JEFF SINER - jsiner@charlotteobserver.com
Carolina Panthers coach John Fox watches his team during second quarter action against the New Orleans Saints.
CHARLOTTE -- John Fox’s future as coach of the Carolina Panthers was very much in doubt Sunday as the season drew to a close with a 23-10 win against New Orleans.
Clearly, he’s a man with options and more leverage than you’d expect for a coach with one year remaining on his contract.
He was noncommittal Sunday about whether he wants to remain with team, saying he planned to confer with his family and made a point to note that he has an agent who handles contractual matters.
“I’m kind of not totally done with today. Like every offseason, there’s evaluations and things you look at,” he said. “I usually talk to my family and see where all that goes. We’re just getting started with that, so I can’t really comment at this point.”
The Observer reported last week that the Panthers do not intend to fire Fox, but that they also have no plans to extend his contract, leaving him with one year remaining and putting him a potential lame-duck situation in 2010.
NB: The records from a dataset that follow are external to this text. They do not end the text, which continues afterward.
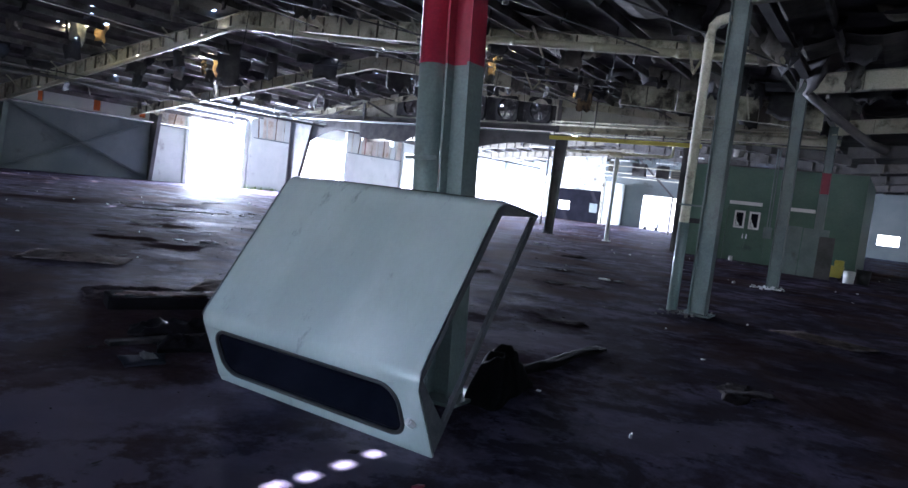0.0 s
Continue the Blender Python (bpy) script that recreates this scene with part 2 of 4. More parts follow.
M_FRAME = surf("dull_grey_frame", (0.045, 0.047, 0.058), (0.07, 0.072, 0.085), 0.5, 0, 4.0, 0.05)
M_TINT = surf("tinted_window", (0.004, 0.005, 0.009), (0.006, 0.007, 0.012), 0.05, 0, 2.0, 0.0)
M_PLASTIC = surf("black_plastic_film", (0.007, 0.006, 0.007), (0.013, 0.011, 0.012), 0.45, 0, 5.0, 0.1, spec=0.002)
M_FLAP = surf("torn_brown_card", (0.045, 0.024, 0.019), (0.115, 0.070, 0.055), 0.85, 0, 5.0, 0.4, 25.0, (0.02, 0.012, 0.01), 0.58, 4.0, spec=0.005)
M_FILM = surf("dusty_dark_film", (0.028, 0.022, 0.025), (0.075, 0.060, 0.064), 0.5, 0, 6.0, 0.2, 30.0, spec=0.0)
M_BAG = surf("dull_black_bag", (0.006, 0.006, 0.006), (0.011, 0.01, 0.011), 0.75, 0, 5.0, 0.1, spec=0.02)
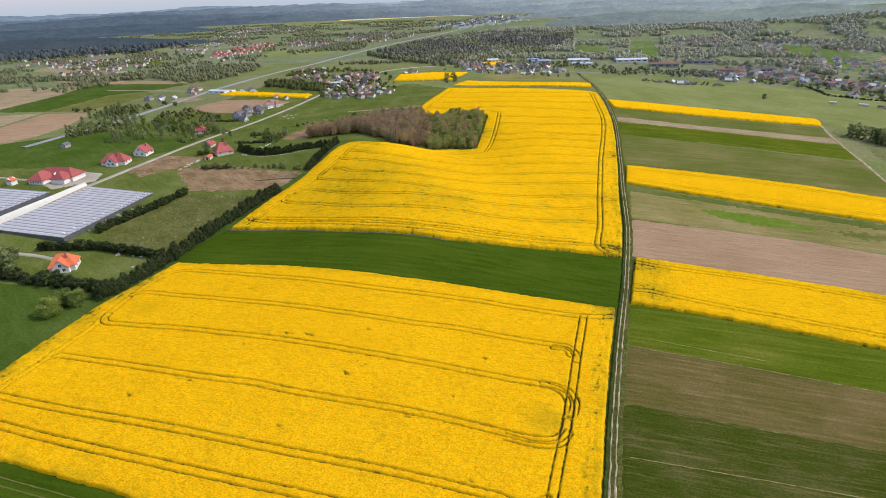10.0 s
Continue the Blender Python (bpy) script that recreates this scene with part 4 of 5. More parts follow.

If head-coaching opportunities arose elsewhere in the coming days and weeks, Fox likely would be interested if he could get freed from the final year of his contract. But he’d almost certainly only leave for a situation he believed would allow him to be competitive.
Even if he stays, he’ll be one of the NFL’s highest-paid coaches with a salary about $6 million, with the likelihood that he’d have a chance to be a highly sought coaching free agent after the 2010 season provided the Panthers remain successful.
On Sunday, Fox wouldn’t say how he felt about the possibility of coaching in the final year of his contract.
“I’d just like to get through this day and we’ll see where everything goes after that,” he said. “I haven’t really had any postseason conversations yet. I have an agent who handles those things.”
Fox has meetings planned with players today, and coaches today and Tuesday before taking about a week off. He wouldn’t say whether he’d meet with team owner Jerry Richardson.
He said he didn’t have a timetable on when he’d like his job situation to be resolved.
“Sometime after today,” he said.
Sunday’s win was the Panthers’ third straight and they closed their season with an 8-8 record, making him 76-60 counting postseason games in his eight seasons with the team.
Receiver Muhsin Muhammad said he hopes there’s a quick resolution to the coaching situation. “The sooner the better for this organization that they make a decision on the leadership as far as who’s going to be the coach and who’s going to lead us in 2010, so we can start putting this team back together again,” said Muhammad, who’s in the final year of his contract and has said he hopes to return to the Panthers.
Muhammad said he’s “anxious to see what happens” on the Fox front.
Fullback Brad Hoover said Fox has the right to do whatever he wants, but that most players hope Fox returns.
“Whatever he does, I wish him the best,” said Hoover. “But to have him back is really what we want … He’s a real players’ kind of coach. He fights just as hard as we do when it comes to game day.”
Strong safety Chris Harris said he has enjoyed playing for Fox since the team traded for him before the 2007 season. “He knows how to win,” said Harris. “That’s one thing he is – a winner. He’s a heck of a motivator as a coach. “Guys really respect him … so it’s easy to go out and play for a guy like that and to try to win for him.”